Andrew Didora: And then maybe a 2-parter for Shannon. Thank you for the color around liquidity in your prepared remarks. Do you have — what percentage of your assets are currently unencumbered? And then the second part of my question, are you seeing any credit card holdbacks given the cancellations you’re experiencing?
Shannon Okinaka: Yes, I don’t know the exact percentage but we’ve got a number of aircraft that remain unencumbered to the value of about $560 million. On the credit card holdbacks, no, we’re not seeing anything like that. I think we’ve still got a very strong business. Bookings are beginning to build back. So we haven’t had even any discussions about things like holdbacks.
Operator: Our next question comes from the line of Helane Becker with TD Cowen.
Helane Becker: I just have a couple of clarification questions, actually. I saw an article this morning that talked about you guys signing up Lufthansa Technik to do A330 and A321 maintenance. And I’m just kind of wondering if that article is accurate and what the timing of that will be?

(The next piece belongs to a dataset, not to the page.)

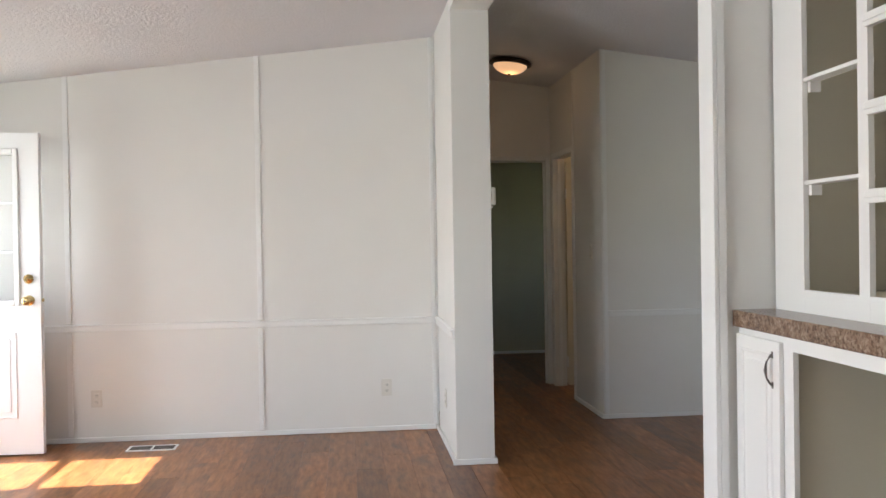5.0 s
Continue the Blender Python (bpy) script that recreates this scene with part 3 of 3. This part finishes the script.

Peter Ingram: Yes, the article is accurate. I believe the agreement there is for Lufthansa Technik to provide component support for A321s and A330s. And I think we’re also going to use them for our 787. So this was business that we had elsewhere previously. And when we did our A330 end sourcing, it gave us an opportunity to run a comprehensive RFP and get the best market terms that were available. And so we’ve done that. So it’s really around providing component support for various pieces of equipment on the aircraft.